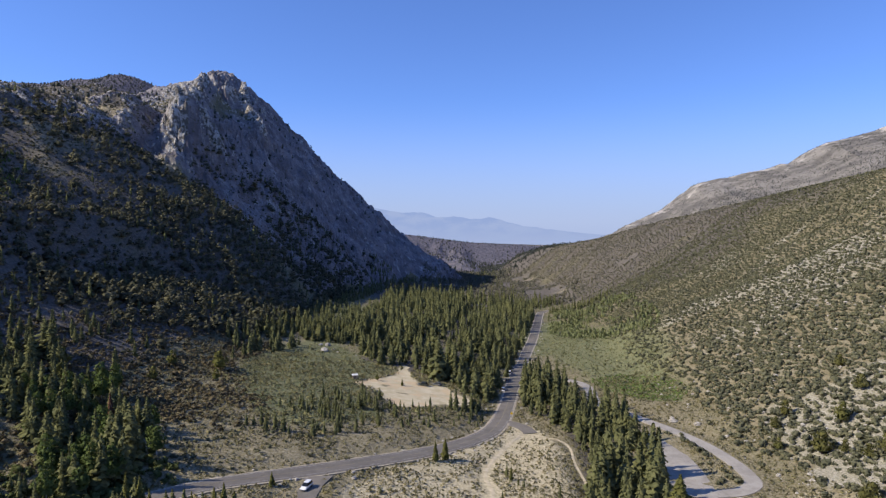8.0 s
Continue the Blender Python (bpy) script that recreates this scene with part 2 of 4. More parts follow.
TRACK = smooth_line([(29, 314), (25, 303), (19, 287), (13, 268), (11, 255), (12.5, 243), (11, 228), (8, 210), (6, 194), (2, 176), (-2, 150)])
FOOTPATH = smooth_line([(31, 308), (40, 301), (43, 292), (42, 277), (42, 258), (40, 240)])
ROADS = [(MAIN_ROAD, 4.2), (SIDE_ROAD, 2.5), (LOOP_ROAD, 2.7), (PARKING, 6.0), (TURNOFF, 3.0), (TRACK, 1.2), (FOOTPATH, 0.6)]


def near_line(line, x, y):
    """Distance to a line in plan and the index of its nearest point."""
    x, y = np.asarray(x, float), np.asarray(y, float)
    best, idx = np.full(x.shape, 1e9), np.zeros(x.shape, int)
    for k in range(len(line) - 1):
        a, b = line[k], line[k + 1]
        ab = b - a
        t = np.clip(((x - a[0]) * ab[0] + (y - a[1]) * ab[1]) / (ab @ ab), 0, 1)
        dd = np.hypot(x - a[0] - t * ab[0], y - a[1] - t * ab[1])
        closer = dd < best
        best, idx = np.where(closer, dd, best), np.where(closer, k, idx)
    return best, idx


# the ground is graded level under each road
near = (XX > -140) & (XX < 180) & (YY > -120) & (YY < 880)
ROAD_DIST = np.full(XX.shape, 99.0)
PROFILES = [None] * len(ROADS)
for k in (6, 5, 4, 3, 2, 1, 0):
    line, half = ROADS[k]
    i = np.clip(np.searchsorted(GX, line[:, 0]), 0, len(GX) - 1)
    j = np.clip(np.searchsorted(GY, line[:, 1]), 0, len(GY) - 1)
    prof = soft_rows(ZZ[j, i][:, None], 5)[:, 0]
    PROFILES[k] = prof
    dist, idx = near_line(line, XX[near], YY[near])
    w = 1 - (step01(dist, half + 3.2, half + 9) if half > 2 else step01(dist, half + 0.8, half + 4))
    ZZ[near] = ZZ[near] * (1 - w) + (prof[idx] - 0.03) * w
    ROAD_DIST[near] = np.minimum(ROAD_DIST[near], dist - half)


def height(x, y):
    """Ground height at places, from the terrain grid."""
    x, y = np.asarray(x, float), np.asarray(y, float)
    i = np.clip(np.searchsorted(GX, x) - 1, 0, len(GX) - 2)
    j = np.clip(np.searchsorted(GY, y) - 1, 0, len(GY) - 2)
    u, v = (x - GX[i]) / (GX[i + 1] - GX[i]), (y - GY[j]) / (GY[j + 1] - GY[j])
    a, b, c, d = ZZ[j, i], ZZ[j, i + 1], ZZ[j + 1, i], ZZ[j + 1, i + 1]
    return np.where(u + v < 1, a + u * (b - a) + v * (c - a), d + (1 - u) * (c - d) + (1 - v) * (b - d))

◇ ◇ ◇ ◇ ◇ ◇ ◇

What is asked
Return, unchanged, the lines from the first line of the material through the line that holds "ROAD_DIST[near] = np.minimum(ROAD_DIST[near], dist", inclusive, omitting pictures.

Output of the exercise
8.0 s
Continue the Blender Python (bpy) script that recreates this scene with part 2 of 4. More parts follow.
TRACK = smooth_line([(29, 314), (25, 303), (19, 287), (13, 268), (11, 255), (12.5, 243), (11, 228), (8, 210), (6, 194), (2, 176), (-2, 150)])
FOOTPATH = smooth_line([(31, 308), (40, 301), (43, 292), (42, 277), (42, 258), (40, 240)])
ROADS = [(MAIN_ROAD, 4.2), (SIDE_ROAD, 2.5), (LOOP_ROAD, 2.7), (PARKING, 6.0), (TURNOFF, 3.0), (TRACK, 1.2), (FOOTPATH, 0.6)]


def near_line(line, x, y):
    """Distance to a line in plan and the index of its nearest point."""
    x, y = np.asarray(x, float), np.asarray(y, float)
    best, idx = np.full(x.shape, 1e9), np.zeros(x.shape, int)
    for k in range(len(line) - 1):
        a, b = line[k], line[k + 1]
        ab = b - a
        t = np.clip(((x - a[0]) * ab[0] + (y - a[1]) * ab[1]) / (ab @ ab), 0, 1)
        dd = np.hypot(x - a[0] - t * ab[0], y - a[1] - t * ab[1])
        closer = dd < best
        best, idx = np.where(closer, dd, best), np.where(closer, k, idx)
    return best, idx


# the ground is graded level under each road
near = (XX > -140) & (XX < 180) & (YY > -120) & (YY < 880)
ROAD_DIST = np.full(XX.shape, 99.0)
PROFILES = [None] * len(ROADS)
for k in (6, 5, 4, 3, 2, 1, 0):
    line, half = ROADS[k]
    i = np.clip(np.searchsorted(GX, line[:, 0]), 0, len(GX) - 1)
    j = np.clip(np.searchsorted(GY, line[:, 1]), 0, len(GY) - 1)
    prof = soft_rows(ZZ[j, i][:, None], 5)[:, 0]
    PROFILES[k] = prof
    dist, idx = near_line(line, XX[near], YY[near])
    w = 1 - (step01(dist, half + 3.2, half + 9) if half > 2 else step01(dist, half + 0.8, half + 4))
    ZZ[near] = ZZ[near] * (1 - w) + (prof[idx] - 0.03) * w
    ROAD_DIST[near] = np.minimum(ROAD_DIST[near], dist - half)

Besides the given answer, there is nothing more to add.